Surrounded by a high wall and barbed wire fence, the foreign embassy compound containing at least twenty embassies, in Beijing across the street from the luxurious St. Regis hotel, is patrolled by the army at every entrance. Access is restricted. Obtaining precise information is impossible. For Chinese dissidents, seeking asylum is not an option.

At international airports, meticulous computer checks are made on everyone attempting to leave the country, resulting in long lines snaking around the terminal. The People's Republic is an easy place to enter, a tough place to leave.

Some of the names in high positions have changed, but the same old ruling clique controls key governmental positions as it did before June 1989. The power of the military has not been reduced. Quite the contrary: from month to month the Chinese army, already the largest in the world, expands in size, sophisticated weaponry and influence.

Despite wishful thinking to the contrary in the United States, the political and military leaders in China are obsessed with a single subject: Taiwan. In my recent novel Dark Ambition, the Chinese Ambassador will stop at nothing in order to drive this point home with the American Secretary of State.
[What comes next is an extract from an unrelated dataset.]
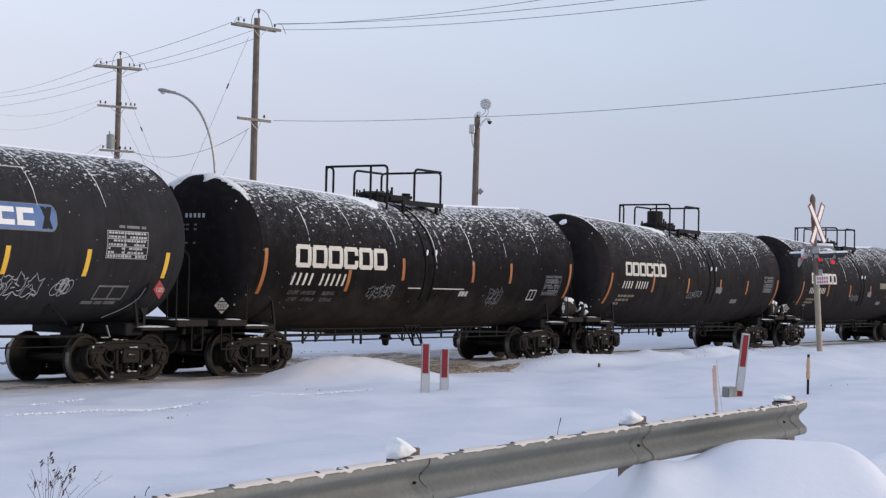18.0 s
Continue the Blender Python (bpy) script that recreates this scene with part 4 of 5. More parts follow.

The Chinese view the island as a renegade province of the People's Republic. In contrast, the United States, Japan and much of the world are content to have Taiwan remain in its current ambiguous situation, neither independent nor a part of the People's Republic. To date, Beijing has accepted this political ambiguity while encouraging economic integration on Beijing's terms, such as Taiwanese companies establishing manufacturing plants on the mainland.

The status quo will not continue indefinitely. Missile batteries facing the heart of Taiwan are in place in Fujian Province and elsewhere. They are constantly being increased and upgraded. The only message which can be taken away from this fact is that there are many in the leadership in Beijing for whom a military alternative is the way to compel Taiwan to become a part of the People's Republic. Steps by Taiwan toward independence will hasten the date of the Chinese attack.

Economically, the twenty-first century may belong to China. However, along with the economic miracle, it must be remembered that the students and their supporters did not achieve their objectives. There have been published reports of renewed protest activities by workers this spring, and tension between the leadership and the people continues to simmer below the surface. The 1989 Tiananmen protest must be viewed as unfinished business.

The Bush Administration understands that the future of Taiwan is also an open issue. Quietly, they have been trying to upgrade the island's defenses and war fighting capabilities. A powerful Taiwanese military will be the only real deterrent stopping a hard-line leader in Beijing from launching those missiles.